Ease (1-10): How easy is it to implement and run this test? A headline change that takes 10 minutes to set up scores a 10. A complete page redesign requiring development resources and a month of traffic to reach significance scores a 3.
Applying ICE in Practice
Here is a real example from an agency managing a SaaS client:
| Test Idea | Impact | Confidence | Ease | ICE Score |
|---|---|---|---|---|
| Simplify pricing page from 4 tiers to 3 | 9 | 7 | 4 | 6.7 |
| Add social proof badges to hero section | 7 | 8 | 9 | 8.0 |
| Change CTA from "Start Free Trial" to "See It in Action" | 6 | 5 | 10 | 7.0 |
| Redesign entire onboarding flow | 10 | 6 | 2 | 6.0 |
| Add exit-intent popup with discount | 5 | 7 | 8 | 6.7 |
The social proof badge test wins — not because it has the highest potential impact, but because it combines good impact with high confidence and easy implementation. That is the power of ICE: it surfaces quick wins that build momentum.
Common Scoring Mistakes
Inflating Impact scores: Everything feels important when it is your idea. Ground Impact scores in data: what percentage of your total conversions flow through the page being tested? If it is less than 10%, the Impact score should rarely exceed 5.
Ignoring sample size in Ease: A test might be easy to build but require 3 months of traffic to reach statistical significance. Factor time-to-significance into your Ease score.
Scoring by committee: Let individuals score independently, then discuss discrepancies. Group scoring tends to anchor on the first number suggested.
Never re-scoring: ICE scores should be living numbers.
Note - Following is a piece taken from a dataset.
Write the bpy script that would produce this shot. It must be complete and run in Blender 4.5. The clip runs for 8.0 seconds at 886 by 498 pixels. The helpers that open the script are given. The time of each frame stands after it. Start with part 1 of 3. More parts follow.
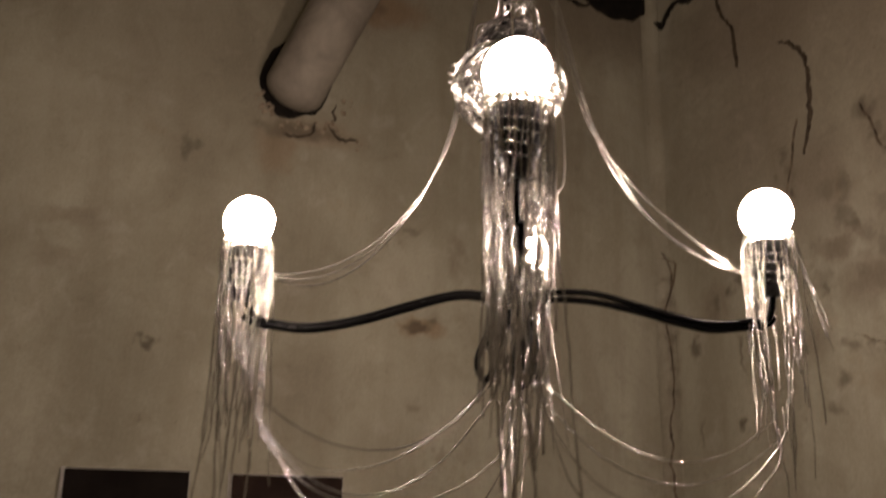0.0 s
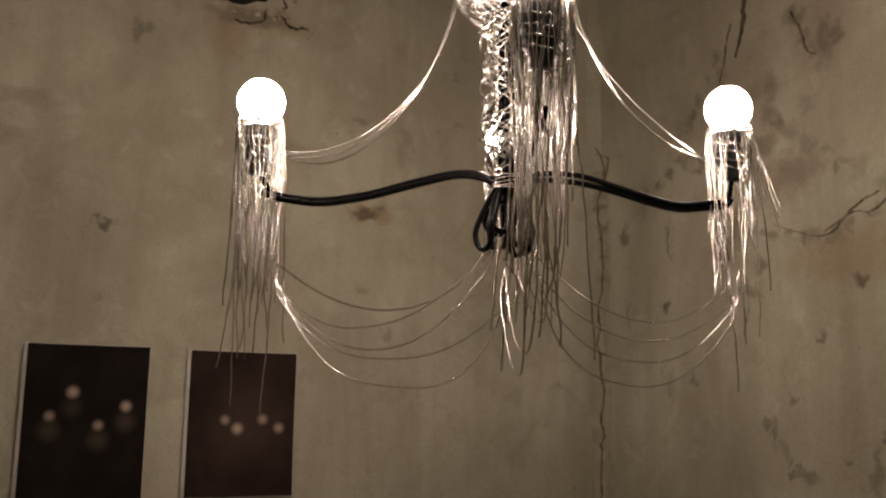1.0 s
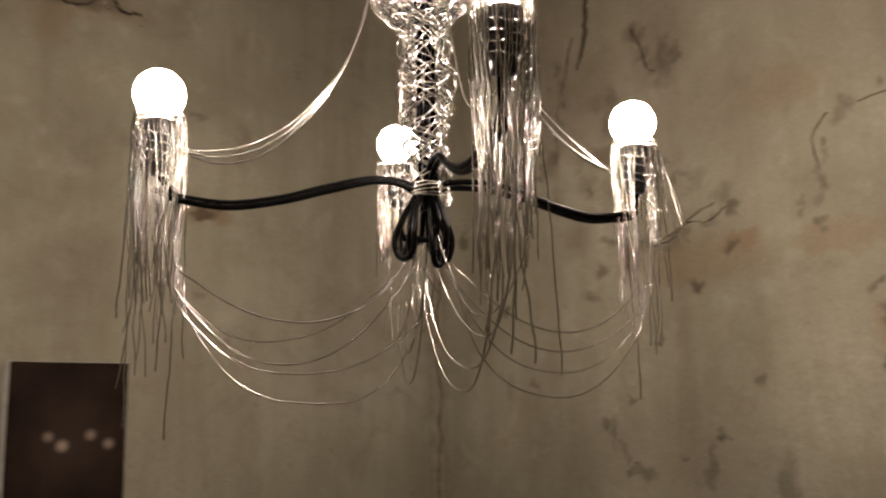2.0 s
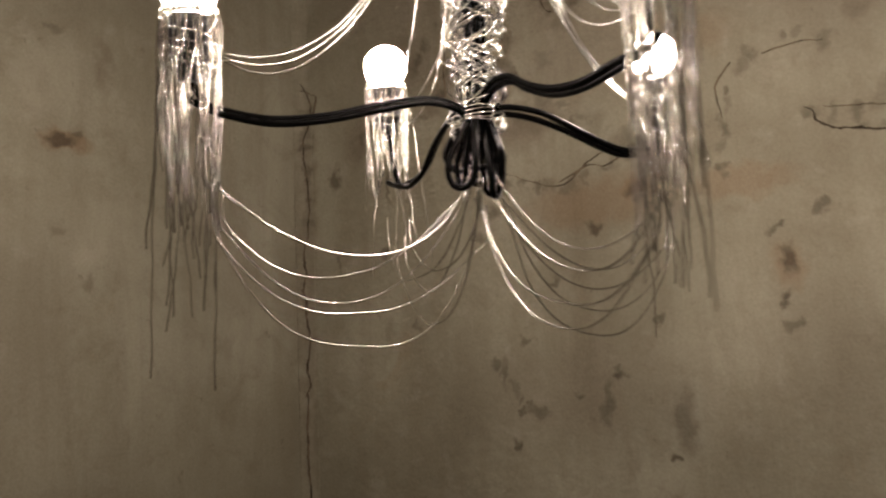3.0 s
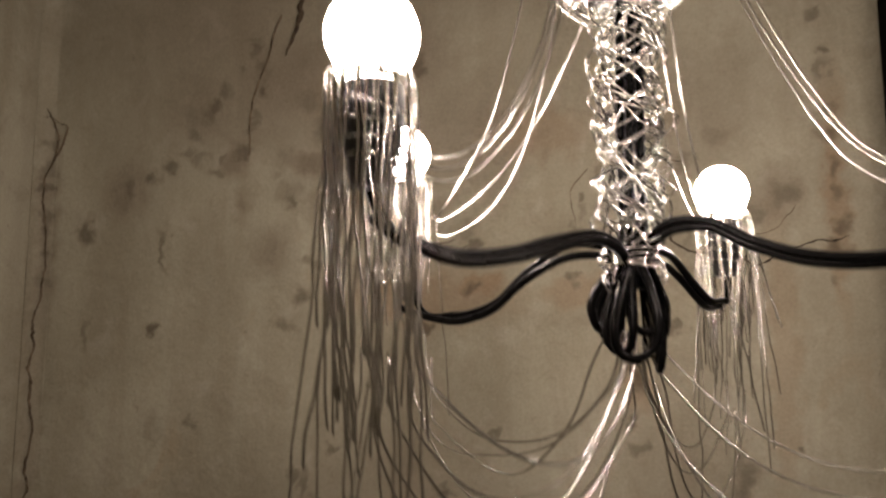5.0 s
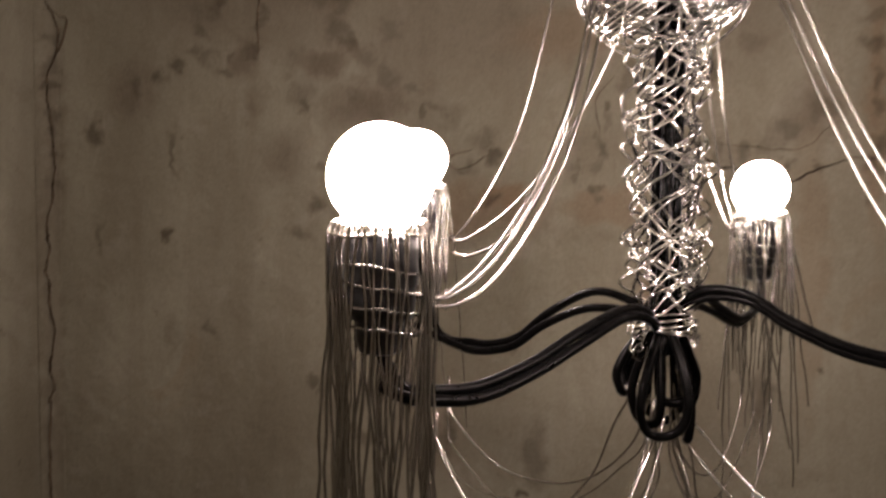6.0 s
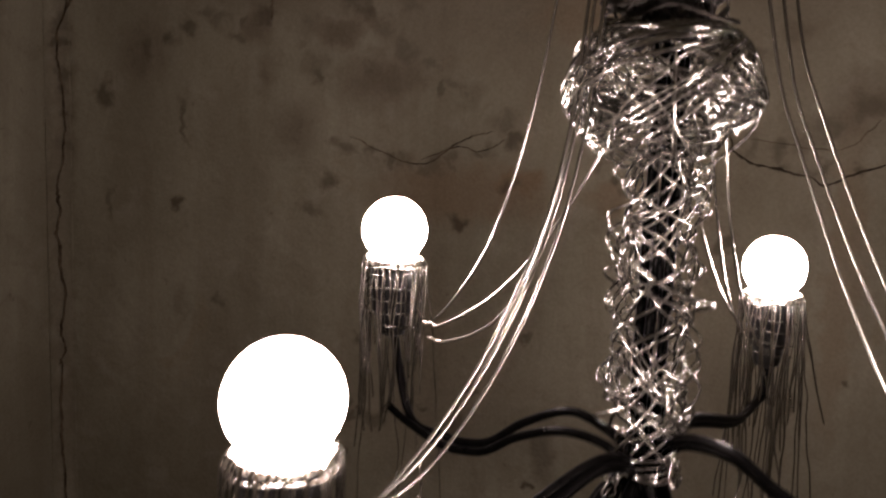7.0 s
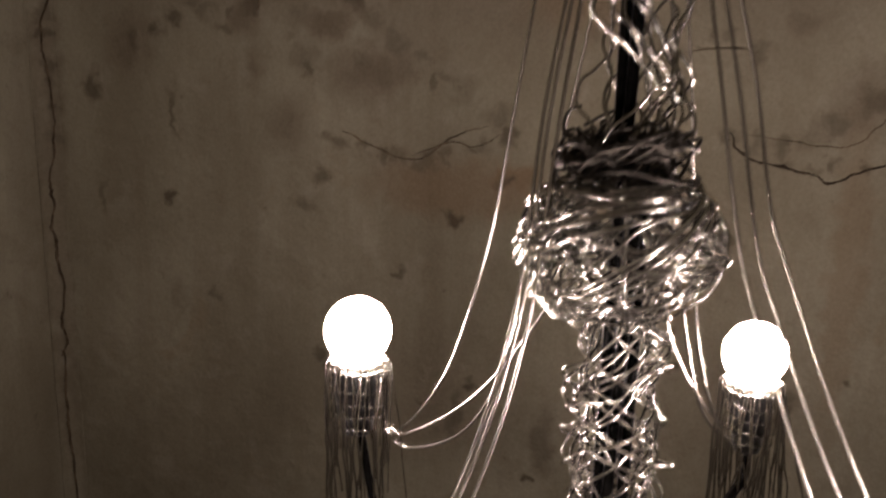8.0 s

A test idea that scored a 5 on Confidence might jump to an 8 after you run a user survey that validates the hypothesis.
Building an ICE-Driven Testing Culture
Weekly scoring sessions: Dedicate 30 minutes per week to scoring new ideas and re-evaluating the backlog. Keep a shared spreadsheet or tool where anyone can submit test ideas.
Minimum ICE threshold: Set a minimum score (usually 6.0-7.0) below which ideas stay in the backlog but do not get scheduled. This prevents low-value tests from consuming your testing capacity.
Post-test scoring review: After each test concludes, compare actual impact against predicted Impact score. Over time, this calibrates your team's scoring accuracy.
Celebrate learning, not just wins: An A/B test that does not produce a winner still produces valuable learning — if you documented your hypothesis clearly. Track your test win rate and insight generation rate separately.
Scaling ICE Across Clients
For agencies managing multiple clients, ICE scoring becomes even more valuable. Create a master prioritization board across all clients, and allocate your CRO team's bandwidth to the highest-scoring tests regardless of which client they belong to. This ensures your team always works on the highest-impact opportunities.
The best testing programs are not the ones that run the most tests — they are the ones that run the right tests. ICE scoring is the simplest framework to make that happen consistently.